- The boundary layer of a wing initialised as laminar at stagnation point at leading edge, effectively turns into (acts like) slip with very small skin friction.
- This is because transition to a turbulent boundray layer on the leading edge is blocked by wall and damped by acceleration.
- The flow once turned into slip on leading edge stays with slip, because transition to turbulent boundary layer is not triggered by slip (no shear).
- The net is that the flow around a wing effectively acts as having slip, because transition to a turbulent boundray layer is not triggered by artificial device on leading edge.
- The large skin friction from flat plate experiments with artificial tripping should not be used for a wing. If used they give much too big skin friction drag.
- The new flight theory builds on slip. With no-slip (laminar or turbulent) the flow separates on crest destroying the functionality of the wing.
- We now can see slip as a "thin film" limit form of a laminar boundray layer with very small skin friction (without the negative aspect of no-slip of 6.), not as a limit form of a turbulent boundary layer with large skin friction, because of "by-pass" as discussed in previous post.
- The correct way to add skin friction to DFS is by the friction coefficient of laminar flow, which is an order of magnitude smaller than that of a turbulent bounder layer (used in RANS et cet).

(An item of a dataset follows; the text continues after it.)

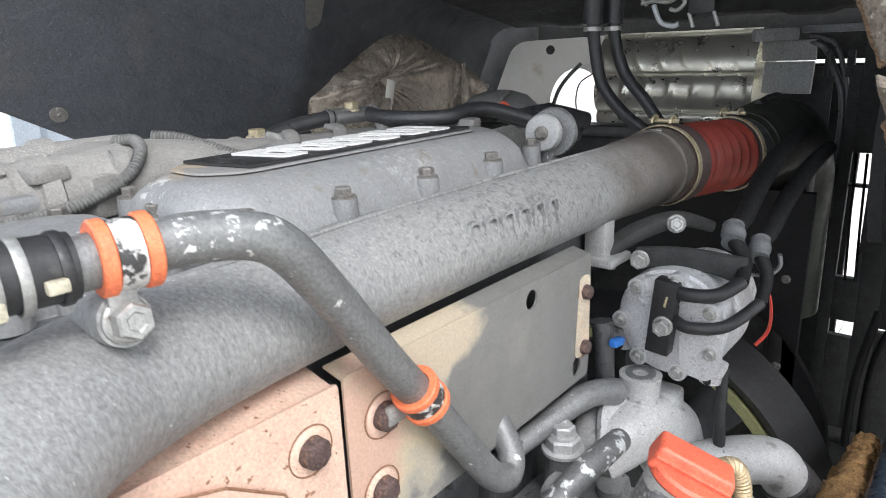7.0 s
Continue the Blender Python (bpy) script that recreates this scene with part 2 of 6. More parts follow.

- Comparison between experiments for a wing with and without tripping (and other experiments) show skin friction coefficient of size 0.002-3, much bigger than laminar skin friction as shown in this plot:
On the dream of a "laminar wing"
Without tripping the flow around a common wing under pre-stall conditions thus effectively satisfies a slip boundary condition with the very small friction of a laminar boundary layer, and then without the destructive crest separation from vanishing normal pressure in a laminar boundary layer.This means that already a common wing realises the dream of very small skin friction drag associated with a "laminar wing" as a wing with a laminar boundary layer. This explains why the search for further skin friction reduction by e g blowing or suction has not been successful. To reduce something which is already very small can be very difficult.